Sense of scale would probably have been a smart thing to mention!
Relatively smallish operation in traffic terms at the moment, <10Mb/sec
bandwidth most of the time, It seems like even the entry level load
balancers are capable of 1Gbps. I think we're seeing about 40
-50reqs/sec at peak, more if we're being scraped. Something like 60
sites behind 2 VIPs, mostly on 1, sites are Tomcat instances hosted on 4
servers. I need lots of overhead for site growth though, we create and
deploy new applications on a regular basis.
Most of the sites use SSL to a fair extent due to the nature of the
content, so SSL termination is a must as far as I'm concerned, I want to
keep that as close to the edge as possible. No point wasting horsepower
on servers inside the network if it's not necessary! IPv6 would be
pretty much essential now. We're not doing it currently but aim to be
doing so in < 6 months at the edge, preferably less!
Zeus used to do hardware load-balancers, it looks from their site that
they've gone down the all-software route which I find an interesting
step. I guess it plays into the "cloud" thing quite well. If it's easy
to set up and performs well I see no reason to ditch our existing
servers that we use for load-balancing. Must admit I may be slightly
blinkered in that I fairly quickly dismissed the idea of software load
balancing from a vendor and was focussing a bit more on physical appliances.
Paul
On 11/14/2010 2:17 PM, Alexei Rodriguez wrote:
As with everything, it all depends on what you are looking for. Not
all vendors have implemented the same feature the same ways.
For example, we have a product at $WORK which needs to use the same IP
from the VIP as the SNAT; some products assume that VIPs are inbound
IP only and that you would use another set of IP addresses for
outbound connections.
Different products have different limitations; bandwidth is usually
not the first wall you hit. If your needs are relatively modest (a few
dozen VIPs, SSL termination, L4-7) then any of these products should
be able to do what you need.
However, if you want additional features (such as global traffic
management, IPv6 support, advanced load balancing algorithms, custom
rules or health checks), then you will need to make sure you detail
your requirements and hit each vendor up for these.
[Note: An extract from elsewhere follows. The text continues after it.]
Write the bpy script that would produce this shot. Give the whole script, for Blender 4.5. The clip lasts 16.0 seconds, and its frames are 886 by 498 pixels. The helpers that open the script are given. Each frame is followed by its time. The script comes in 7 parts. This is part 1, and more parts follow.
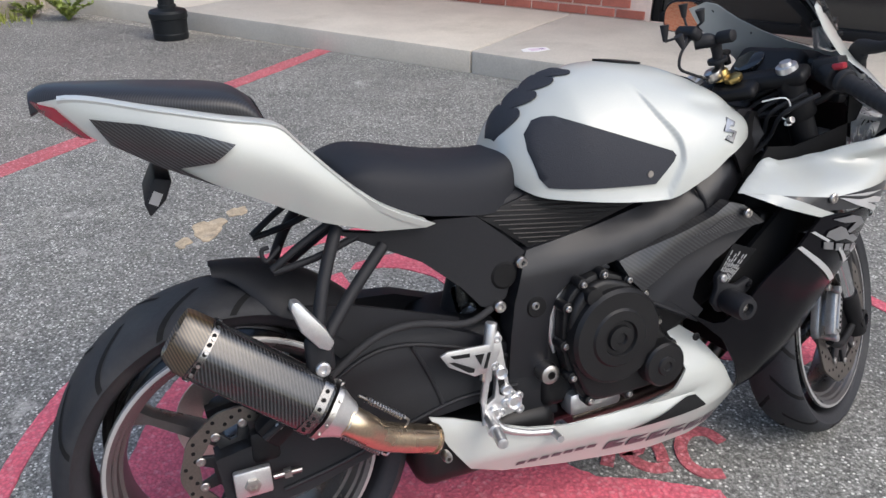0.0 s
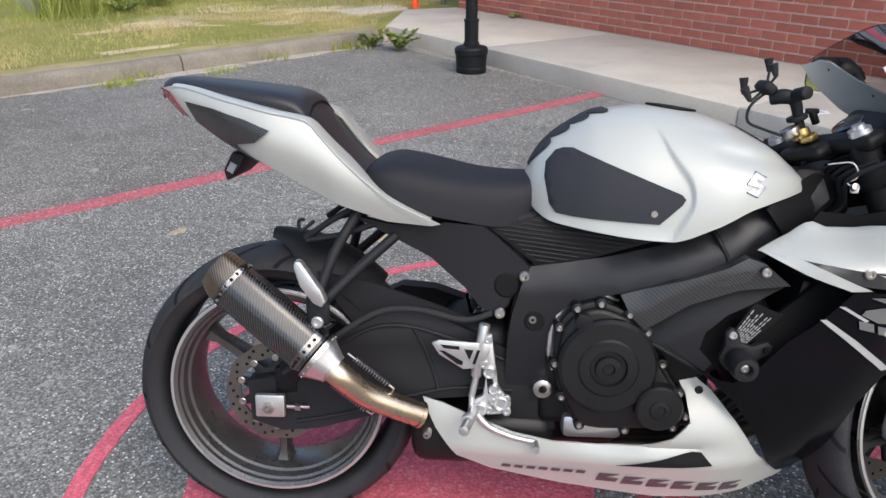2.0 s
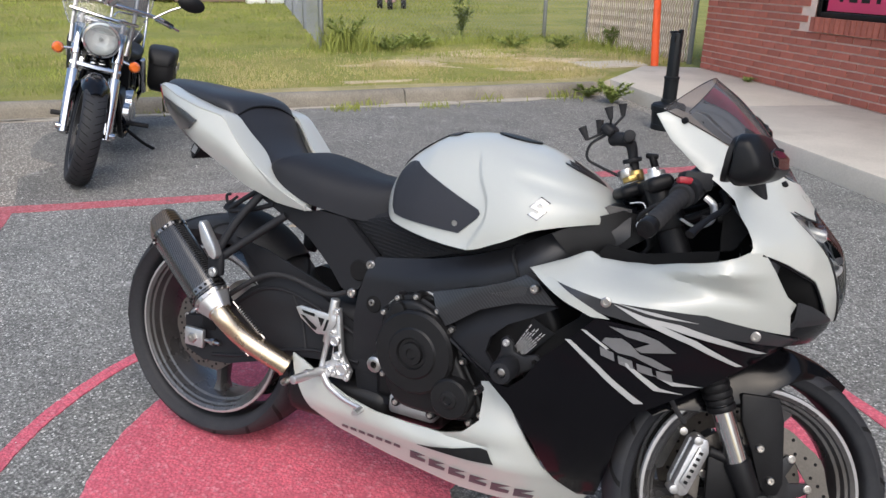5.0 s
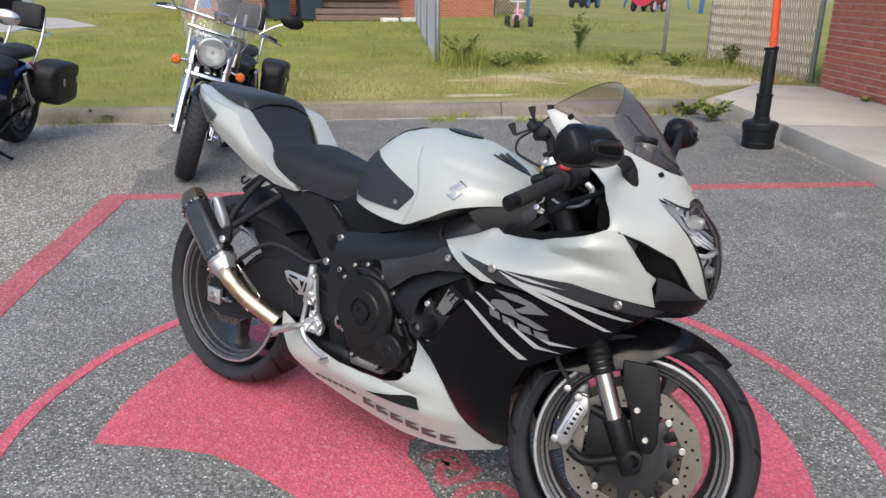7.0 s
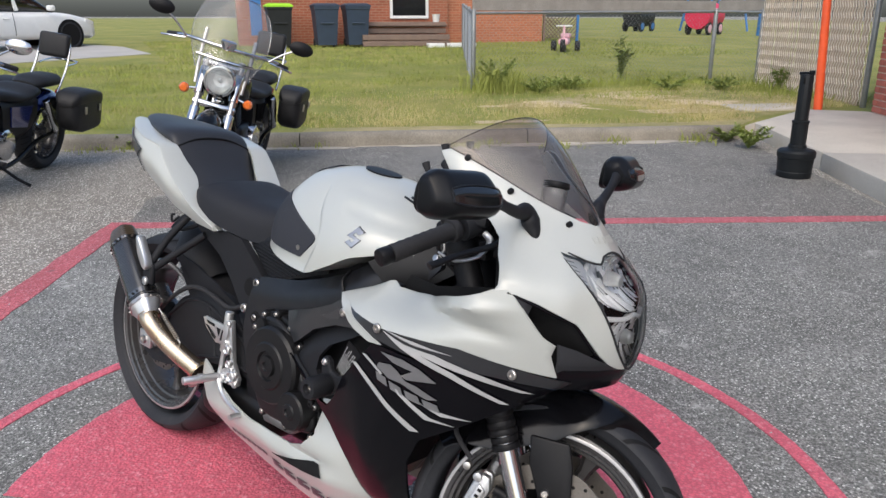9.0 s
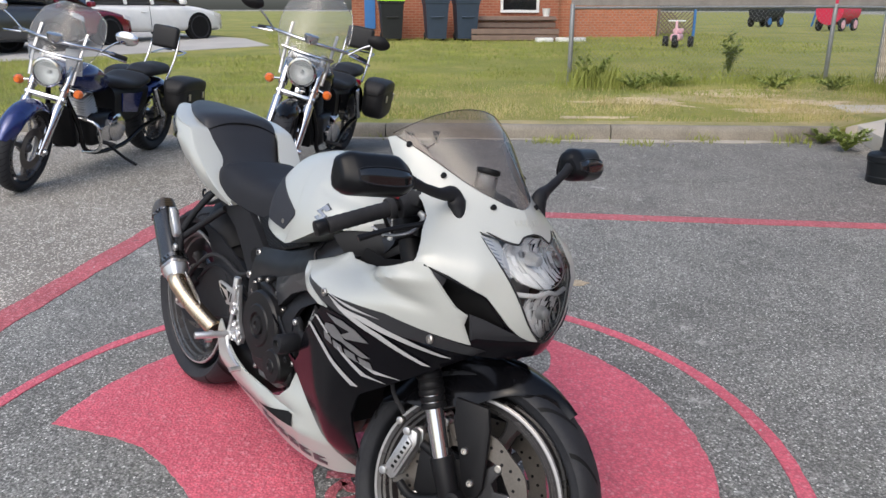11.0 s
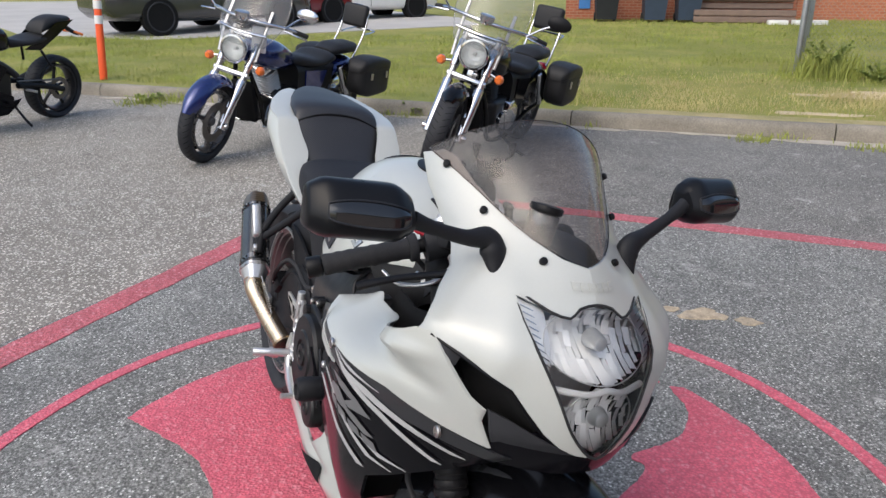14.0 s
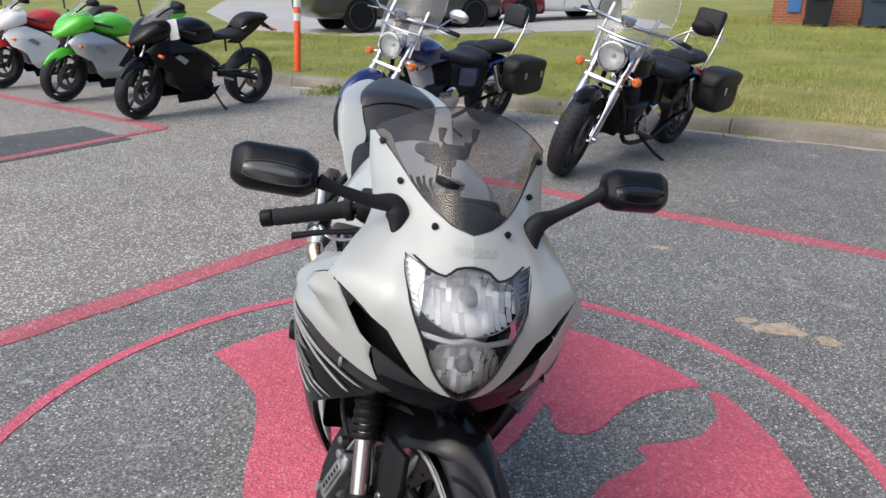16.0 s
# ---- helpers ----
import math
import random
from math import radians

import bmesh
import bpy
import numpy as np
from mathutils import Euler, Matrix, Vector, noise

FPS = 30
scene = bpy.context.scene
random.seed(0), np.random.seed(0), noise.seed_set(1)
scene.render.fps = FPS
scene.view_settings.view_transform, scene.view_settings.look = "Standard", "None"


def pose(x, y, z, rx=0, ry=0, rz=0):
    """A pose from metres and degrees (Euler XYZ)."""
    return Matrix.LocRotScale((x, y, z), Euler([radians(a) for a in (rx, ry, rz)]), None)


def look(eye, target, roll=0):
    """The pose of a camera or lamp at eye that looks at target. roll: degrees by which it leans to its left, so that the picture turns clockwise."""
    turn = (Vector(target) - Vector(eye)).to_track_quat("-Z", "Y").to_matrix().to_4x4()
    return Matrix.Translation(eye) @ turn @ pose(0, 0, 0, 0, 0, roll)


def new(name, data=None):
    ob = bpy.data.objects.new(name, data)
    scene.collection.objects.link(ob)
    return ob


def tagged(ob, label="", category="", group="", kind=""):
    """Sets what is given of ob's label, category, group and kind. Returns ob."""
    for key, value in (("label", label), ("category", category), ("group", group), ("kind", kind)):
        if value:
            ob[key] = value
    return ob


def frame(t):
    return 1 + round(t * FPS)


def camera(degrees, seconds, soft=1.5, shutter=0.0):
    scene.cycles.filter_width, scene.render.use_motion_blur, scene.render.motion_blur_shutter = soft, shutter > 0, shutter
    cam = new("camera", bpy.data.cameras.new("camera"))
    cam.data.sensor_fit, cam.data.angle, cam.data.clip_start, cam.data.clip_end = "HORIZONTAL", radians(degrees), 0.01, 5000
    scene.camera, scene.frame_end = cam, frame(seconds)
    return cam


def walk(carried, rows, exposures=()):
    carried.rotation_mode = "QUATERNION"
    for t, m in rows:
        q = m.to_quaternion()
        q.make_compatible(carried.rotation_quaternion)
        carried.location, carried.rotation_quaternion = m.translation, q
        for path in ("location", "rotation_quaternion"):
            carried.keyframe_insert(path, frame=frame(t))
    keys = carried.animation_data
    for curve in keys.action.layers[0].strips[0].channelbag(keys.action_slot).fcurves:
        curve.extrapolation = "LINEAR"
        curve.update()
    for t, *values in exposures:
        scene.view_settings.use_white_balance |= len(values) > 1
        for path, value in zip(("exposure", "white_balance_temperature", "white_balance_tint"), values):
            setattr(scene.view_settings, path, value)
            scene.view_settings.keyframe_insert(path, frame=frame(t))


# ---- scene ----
# camera and its walk
cam = camera(61.2, 16.0)
PATH = [
    (0, (0.264, 0.259, 1.24), (0.192, 2.035, 0.323), 0.2),
    (0.5, (0.408, 0.203, 1.242), (0.124, 1.973, 0.354), 0.0),
    (1, (0.574, 0.241, 1.234), (0.088, 1.976, 0.366), -0.1),
    (1.5, (0.695, 0.247, 1.248), (0.007, 1.925, 0.405), -0.3),
    (2, (0.848, 0.217, 1.245), (-0.03, 1.821, 0.436), -0.3),
    (2.5, (0.997, 0.246, 1.26), (-0.049, 1.769, 0.497), -0.1),
    (3, (1.133, 0.352, 1.252), (-0.044, 1.8, 0.532), 0.3),
    (3.5, (1.256, 0.409, 1.251), (-0.011, 1.792, 0.557), 0.8),
    (4, (1.424, 0.416, 1.244), (0.09, 1.74, 0.56), 1.0),
    (4.5, (1.569, 0.461, 1.246), (0.179, 1.724, 0.559), 1.3),
    (5, (1.7, 0.555, 1.238), (0.249, 1.745, 0.547), 1.3),
    (5.2, (1.744, 0.579, 1.239), (0.271, 1.739, 0.545), 1.4),
    (7.3, (2.242, 0.816, 1.251), (0.564, 1.692, 0.607), 0.3),
    (7.5, (2.261, 0.859, 1.254), (0.572, 1.72, 0.616), 0.0),
    (8, (2.238, 0.945, 1.249), (0.529, 1.776, 0.626), -0.2),
    (8.5, (2.15, 1.049, 1.248), (0.427, 1.86, 0.638), -0.1),
    (10.8, (2.407, 1.394, 1.269), (0.577, 1.932, 0.667), 0.3),
    (11, (2.437, 1.416, 1.266), (0.6, 1.916, 0.653), 0.2),
    (11.5, (2.469, 1.504, 1.264), (0.618, 1.906, 0.622), 0.2),
    (12, (2.465, 1.609, 1.258), (0.604, 1.907, 0.591), 0.1),
    (12.5, (2.412, 1.663, 1.252), (0.542, 1.863, 0.571), -0.1),
    (13, (2.294, 1.656, 1.253), (0.418, 1.776, 0.57), -0.2),
    (13.5, (2.169, 1.665, 1.254), (0.287, 1.708, 0.578), -0.2),
    (14, (2.07, 1.77, 1.257), (0.183, 1.736, 0.595), 0.2),
    (14.5, (2.057, 1.901, 1.265), (0.173, 1.77, 0.606), 0.5),
    (15, (2.138, 2.022, 1.254), (0.265, 1.771, 0.597), 0.7),
    (15.5, (2.201, 2.132, 1.257), (0.353, 1.744, 0.599), 0.6),
    (16, (2.202, 2.241, 1.264), (0.389, 1.717, 0.602), 0.4),
]
walk(cam, [(t, look(eye, target, roll)) for t, eye, target, roll in PATH], [(0, 0.75, 6270, 8), (2, 0.74, 6270, 8), (5, 0.66, 6270, 8), (8, 0.60, 6270, 8), (11, 0.58, 6270, 8), (14, 0.59, 6270, 8), (16, 0.62, 6270, 8)])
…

We have recently been testing different solutions (to make sure we are
really getting the best bang for our buck and keeping up with our
evolving requirements); among the platforms tested:
* F5: this is the current default in our shop. We use the GTM & LTM
features. We have had a couple of bumps along the road, but these just
work. The VM version is worth considering if you already have an
existing VM infrastructure and don't need significant throughput (>1Gbps)
* A10: from the Foundry lineage, but very affordable. Includes LTM/GTM
functionality with the base license (nice). VM version is supposedly
coming soon.
* Zeus: software only (you provide the HW), but it is high
performance. On modern Intel hardware it can do some serious SSL
termination in software. Definitely worth a look.
Thankfully this technology has matured, so few of the vendors would be
"risky" in terms of stability and performance.
Alexei
On Fri, Nov 12, 2010 at 4:30 PM, Nicholas Tang <[email protected]
<mailto:[email protected]>> wrote:
We've a Citrix Netscaler shop, and we've had good luck with them.
They're not perfect, by any means, but they've treated us pretty well
over the years. Before that we used Cisco Arrowpoints and prior to
that F5's. We just upgraded our Netscalers, so we're still happy
customers. ;)
Nicholas
On Fri, Nov 12, 2010 at 6:21 PM, Paul Graydon
<[email protected] <mailto:[email protected]>> wrote:
> Hi all,
>
> We're looking at going down a hardware route for load balancers, and
> looking for an HA solution.
>
> Does anyone have any recommendations or scare stories? I'm not
so much
> interested in what great and wonderful things the spec sheet says it
> does compared to real world behaviour.
>
> Currently on the list for investigation are F5, Kemp Technologies,
> Citrix NetScalers, Foundry (Brocade now?). I've experience with the
> latter two, netscalers I was a bit "meh" about, they had a few show
> stopping bugs at the time but that could well have changed.
Having an
> HA pair die one after the other because they didn't like a
particular
> TCP header makes for a fun morning! The BigIron's I've dealt
with all
> had a number of little quirks, whilst being thoroughly reliable.